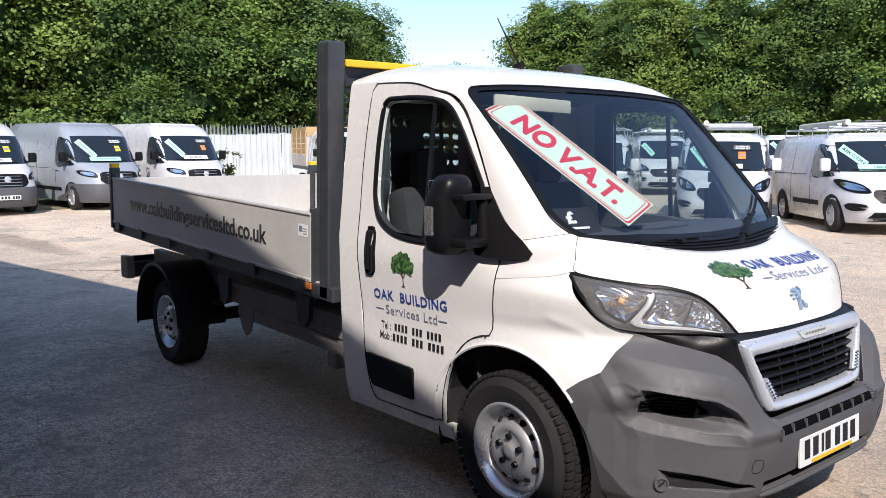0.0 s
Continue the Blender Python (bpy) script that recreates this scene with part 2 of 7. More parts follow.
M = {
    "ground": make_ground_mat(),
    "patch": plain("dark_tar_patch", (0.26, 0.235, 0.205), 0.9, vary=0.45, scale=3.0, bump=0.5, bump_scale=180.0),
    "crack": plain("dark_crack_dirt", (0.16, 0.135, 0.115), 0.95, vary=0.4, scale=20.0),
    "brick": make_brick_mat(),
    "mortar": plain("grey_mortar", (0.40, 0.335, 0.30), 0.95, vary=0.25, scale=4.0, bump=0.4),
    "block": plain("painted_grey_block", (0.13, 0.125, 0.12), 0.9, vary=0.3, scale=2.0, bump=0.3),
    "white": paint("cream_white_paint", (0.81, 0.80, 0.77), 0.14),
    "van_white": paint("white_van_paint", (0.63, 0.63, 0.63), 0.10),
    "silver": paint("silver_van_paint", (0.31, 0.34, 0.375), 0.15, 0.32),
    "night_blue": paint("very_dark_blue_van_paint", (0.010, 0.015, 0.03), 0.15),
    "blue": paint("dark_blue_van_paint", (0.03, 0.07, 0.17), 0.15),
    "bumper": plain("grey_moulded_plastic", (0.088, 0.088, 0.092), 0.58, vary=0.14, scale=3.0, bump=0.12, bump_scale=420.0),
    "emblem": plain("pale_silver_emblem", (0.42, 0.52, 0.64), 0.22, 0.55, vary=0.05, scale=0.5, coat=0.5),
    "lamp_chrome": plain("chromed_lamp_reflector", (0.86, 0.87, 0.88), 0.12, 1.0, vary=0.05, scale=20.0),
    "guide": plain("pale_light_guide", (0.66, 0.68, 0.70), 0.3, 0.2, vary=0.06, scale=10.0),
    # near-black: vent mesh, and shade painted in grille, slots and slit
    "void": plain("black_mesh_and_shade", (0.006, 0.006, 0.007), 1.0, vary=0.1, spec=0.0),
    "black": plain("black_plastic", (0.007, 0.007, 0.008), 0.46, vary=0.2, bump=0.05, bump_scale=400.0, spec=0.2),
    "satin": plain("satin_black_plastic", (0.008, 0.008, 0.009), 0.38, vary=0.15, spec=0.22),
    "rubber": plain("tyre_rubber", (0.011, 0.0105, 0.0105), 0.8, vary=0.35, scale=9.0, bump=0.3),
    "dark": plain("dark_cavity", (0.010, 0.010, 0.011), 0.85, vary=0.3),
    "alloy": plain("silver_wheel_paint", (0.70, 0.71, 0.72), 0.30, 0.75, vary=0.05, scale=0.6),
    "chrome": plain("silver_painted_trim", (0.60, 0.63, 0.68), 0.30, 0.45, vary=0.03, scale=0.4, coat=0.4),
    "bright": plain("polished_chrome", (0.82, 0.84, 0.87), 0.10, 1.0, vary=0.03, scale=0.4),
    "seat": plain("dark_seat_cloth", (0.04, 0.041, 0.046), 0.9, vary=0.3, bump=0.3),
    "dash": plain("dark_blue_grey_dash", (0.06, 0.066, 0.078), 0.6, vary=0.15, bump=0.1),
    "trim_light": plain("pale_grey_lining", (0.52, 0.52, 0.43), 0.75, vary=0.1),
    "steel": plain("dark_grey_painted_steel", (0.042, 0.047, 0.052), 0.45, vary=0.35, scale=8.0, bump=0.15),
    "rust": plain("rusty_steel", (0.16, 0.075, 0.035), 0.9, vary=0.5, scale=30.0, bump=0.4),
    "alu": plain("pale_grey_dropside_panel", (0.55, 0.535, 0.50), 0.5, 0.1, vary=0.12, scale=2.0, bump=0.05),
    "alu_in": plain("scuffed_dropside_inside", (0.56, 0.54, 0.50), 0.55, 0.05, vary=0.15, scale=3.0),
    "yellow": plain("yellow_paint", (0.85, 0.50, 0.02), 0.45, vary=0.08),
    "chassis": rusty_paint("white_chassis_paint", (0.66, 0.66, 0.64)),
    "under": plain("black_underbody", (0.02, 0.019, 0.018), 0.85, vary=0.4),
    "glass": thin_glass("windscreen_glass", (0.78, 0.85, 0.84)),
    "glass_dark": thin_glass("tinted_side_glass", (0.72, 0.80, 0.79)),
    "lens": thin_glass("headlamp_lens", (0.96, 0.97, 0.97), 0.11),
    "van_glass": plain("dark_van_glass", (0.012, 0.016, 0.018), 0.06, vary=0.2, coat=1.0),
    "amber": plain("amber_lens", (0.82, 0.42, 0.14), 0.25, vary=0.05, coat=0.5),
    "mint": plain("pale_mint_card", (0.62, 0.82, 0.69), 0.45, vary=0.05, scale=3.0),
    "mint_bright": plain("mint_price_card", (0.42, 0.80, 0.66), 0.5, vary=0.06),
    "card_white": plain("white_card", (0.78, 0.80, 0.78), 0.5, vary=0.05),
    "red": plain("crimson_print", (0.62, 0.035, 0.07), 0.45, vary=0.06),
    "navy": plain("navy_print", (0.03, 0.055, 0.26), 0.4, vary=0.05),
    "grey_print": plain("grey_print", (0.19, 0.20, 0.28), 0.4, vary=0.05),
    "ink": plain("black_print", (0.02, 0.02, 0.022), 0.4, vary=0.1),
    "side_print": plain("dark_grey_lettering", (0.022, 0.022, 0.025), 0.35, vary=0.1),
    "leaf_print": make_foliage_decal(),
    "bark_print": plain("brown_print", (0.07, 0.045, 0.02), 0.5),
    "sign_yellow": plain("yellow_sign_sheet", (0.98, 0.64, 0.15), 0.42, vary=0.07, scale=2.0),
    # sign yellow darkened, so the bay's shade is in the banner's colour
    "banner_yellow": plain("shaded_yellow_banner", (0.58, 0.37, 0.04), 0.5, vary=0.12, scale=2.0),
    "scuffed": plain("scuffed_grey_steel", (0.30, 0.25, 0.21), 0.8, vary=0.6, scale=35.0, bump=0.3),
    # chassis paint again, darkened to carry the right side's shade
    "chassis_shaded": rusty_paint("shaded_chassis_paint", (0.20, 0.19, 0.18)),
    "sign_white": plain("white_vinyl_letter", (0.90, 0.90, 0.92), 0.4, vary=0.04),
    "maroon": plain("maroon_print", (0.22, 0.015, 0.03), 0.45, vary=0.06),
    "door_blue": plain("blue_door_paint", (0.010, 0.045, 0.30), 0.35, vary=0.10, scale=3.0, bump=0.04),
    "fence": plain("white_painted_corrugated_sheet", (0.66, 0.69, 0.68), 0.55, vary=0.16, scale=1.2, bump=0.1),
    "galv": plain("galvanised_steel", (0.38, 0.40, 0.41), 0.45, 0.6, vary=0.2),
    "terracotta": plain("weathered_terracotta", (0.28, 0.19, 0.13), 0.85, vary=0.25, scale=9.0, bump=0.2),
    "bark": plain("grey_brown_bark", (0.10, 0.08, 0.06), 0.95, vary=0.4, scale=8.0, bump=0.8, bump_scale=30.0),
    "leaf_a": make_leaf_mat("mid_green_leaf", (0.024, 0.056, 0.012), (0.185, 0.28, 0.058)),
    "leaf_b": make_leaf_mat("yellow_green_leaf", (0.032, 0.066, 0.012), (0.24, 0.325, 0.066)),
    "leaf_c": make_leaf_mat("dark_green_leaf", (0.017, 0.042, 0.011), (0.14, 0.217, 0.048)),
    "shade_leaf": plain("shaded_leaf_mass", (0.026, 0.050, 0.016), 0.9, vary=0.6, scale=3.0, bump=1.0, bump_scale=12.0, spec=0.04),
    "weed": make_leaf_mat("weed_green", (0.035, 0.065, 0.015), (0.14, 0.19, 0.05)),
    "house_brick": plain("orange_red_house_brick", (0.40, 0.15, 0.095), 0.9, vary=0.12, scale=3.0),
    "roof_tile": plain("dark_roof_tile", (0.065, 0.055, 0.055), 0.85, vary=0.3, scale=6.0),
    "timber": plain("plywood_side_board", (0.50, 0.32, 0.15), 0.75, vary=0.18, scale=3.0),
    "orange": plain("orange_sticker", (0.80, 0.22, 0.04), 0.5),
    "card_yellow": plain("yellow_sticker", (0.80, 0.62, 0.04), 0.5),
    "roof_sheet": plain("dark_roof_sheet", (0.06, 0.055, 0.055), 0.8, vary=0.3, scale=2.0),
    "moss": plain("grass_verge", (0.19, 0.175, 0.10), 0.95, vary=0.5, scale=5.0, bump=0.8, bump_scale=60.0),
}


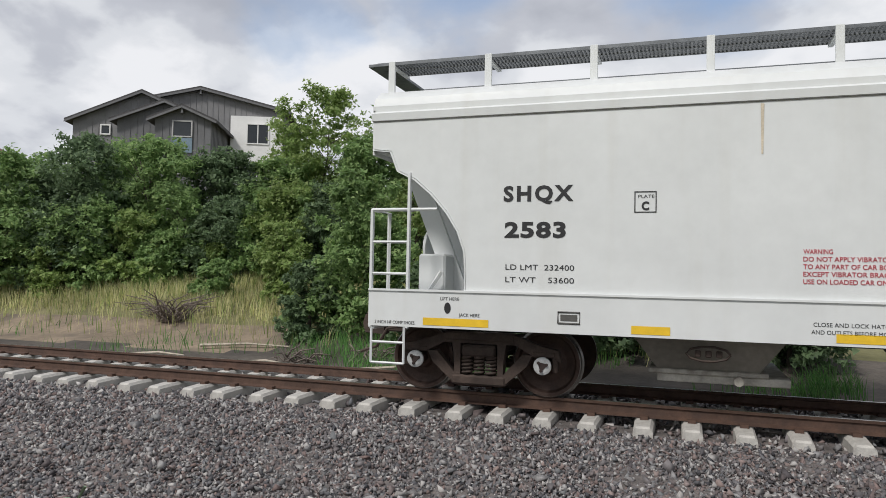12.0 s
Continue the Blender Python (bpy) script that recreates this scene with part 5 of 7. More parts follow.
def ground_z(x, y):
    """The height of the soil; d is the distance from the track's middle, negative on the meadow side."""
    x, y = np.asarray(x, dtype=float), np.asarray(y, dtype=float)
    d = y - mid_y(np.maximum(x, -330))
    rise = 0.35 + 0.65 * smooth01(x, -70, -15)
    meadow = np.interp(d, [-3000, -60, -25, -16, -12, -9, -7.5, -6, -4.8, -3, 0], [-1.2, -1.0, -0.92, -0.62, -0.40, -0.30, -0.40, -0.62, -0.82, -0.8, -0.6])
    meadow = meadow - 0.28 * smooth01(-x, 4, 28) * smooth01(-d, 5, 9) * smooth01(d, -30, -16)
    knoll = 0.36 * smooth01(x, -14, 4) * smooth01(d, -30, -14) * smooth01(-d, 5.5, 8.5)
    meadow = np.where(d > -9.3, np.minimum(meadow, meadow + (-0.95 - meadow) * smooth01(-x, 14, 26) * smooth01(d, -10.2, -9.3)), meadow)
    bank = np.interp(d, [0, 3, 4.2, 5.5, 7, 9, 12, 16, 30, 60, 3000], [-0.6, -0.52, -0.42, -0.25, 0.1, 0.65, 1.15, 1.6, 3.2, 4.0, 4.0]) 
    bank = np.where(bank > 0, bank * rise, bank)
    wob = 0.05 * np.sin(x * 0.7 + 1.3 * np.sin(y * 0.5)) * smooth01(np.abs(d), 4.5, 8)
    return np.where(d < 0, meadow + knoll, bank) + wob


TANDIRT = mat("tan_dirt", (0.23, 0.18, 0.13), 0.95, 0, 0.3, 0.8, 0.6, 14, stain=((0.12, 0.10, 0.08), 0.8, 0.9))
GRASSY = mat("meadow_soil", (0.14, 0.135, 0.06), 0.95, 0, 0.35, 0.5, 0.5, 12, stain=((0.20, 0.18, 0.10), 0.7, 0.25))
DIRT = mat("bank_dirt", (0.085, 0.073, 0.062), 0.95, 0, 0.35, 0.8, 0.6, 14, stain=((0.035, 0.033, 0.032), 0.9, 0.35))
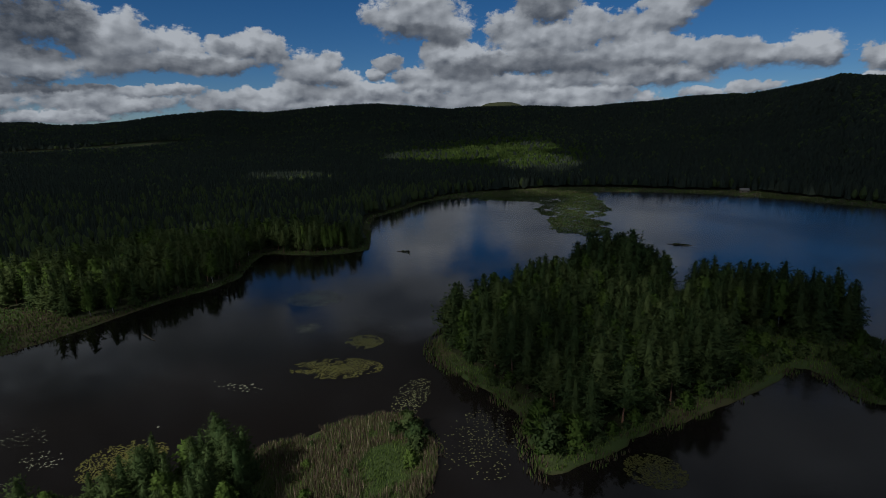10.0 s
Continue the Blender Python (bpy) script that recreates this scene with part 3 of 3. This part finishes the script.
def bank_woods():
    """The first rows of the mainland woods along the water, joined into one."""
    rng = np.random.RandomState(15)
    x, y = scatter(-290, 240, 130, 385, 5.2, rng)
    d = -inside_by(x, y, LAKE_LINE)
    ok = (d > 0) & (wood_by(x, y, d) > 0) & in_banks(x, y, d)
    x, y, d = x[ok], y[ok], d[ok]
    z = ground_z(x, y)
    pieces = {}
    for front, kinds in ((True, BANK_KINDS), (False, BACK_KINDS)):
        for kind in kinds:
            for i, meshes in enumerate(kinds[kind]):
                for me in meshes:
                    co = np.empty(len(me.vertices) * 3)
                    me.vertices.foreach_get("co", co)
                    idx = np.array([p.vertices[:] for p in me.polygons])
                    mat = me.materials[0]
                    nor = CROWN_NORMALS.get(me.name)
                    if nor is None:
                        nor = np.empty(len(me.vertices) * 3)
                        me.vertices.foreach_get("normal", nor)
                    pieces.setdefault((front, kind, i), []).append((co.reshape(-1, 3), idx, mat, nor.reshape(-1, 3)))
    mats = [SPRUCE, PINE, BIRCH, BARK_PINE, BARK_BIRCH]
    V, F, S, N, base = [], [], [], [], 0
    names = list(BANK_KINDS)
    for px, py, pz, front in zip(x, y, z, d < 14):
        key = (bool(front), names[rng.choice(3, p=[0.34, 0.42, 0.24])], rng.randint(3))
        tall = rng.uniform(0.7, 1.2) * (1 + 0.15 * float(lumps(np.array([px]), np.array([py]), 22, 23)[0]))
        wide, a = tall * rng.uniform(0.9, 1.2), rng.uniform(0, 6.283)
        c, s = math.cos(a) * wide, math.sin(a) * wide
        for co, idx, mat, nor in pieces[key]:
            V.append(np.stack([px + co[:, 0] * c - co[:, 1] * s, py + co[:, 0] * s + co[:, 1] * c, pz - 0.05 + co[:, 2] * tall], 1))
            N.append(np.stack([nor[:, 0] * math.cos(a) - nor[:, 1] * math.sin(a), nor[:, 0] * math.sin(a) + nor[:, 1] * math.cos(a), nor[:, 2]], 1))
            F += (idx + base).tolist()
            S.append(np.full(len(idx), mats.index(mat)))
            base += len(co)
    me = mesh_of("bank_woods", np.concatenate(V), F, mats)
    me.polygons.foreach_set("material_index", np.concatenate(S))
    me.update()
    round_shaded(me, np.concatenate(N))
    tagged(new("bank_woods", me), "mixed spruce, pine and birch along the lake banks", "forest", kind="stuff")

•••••

### [TASK GOAL]
Select the lines from the entries that include the word "parts".

### [TASK ANSWER]
Continue the Blender Python (bpy) script that recreates this scene with part 2 of 7. More parts follow.
Continue the Blender Python (bpy) script that recreates this scene with part 5 of 7. More parts follow.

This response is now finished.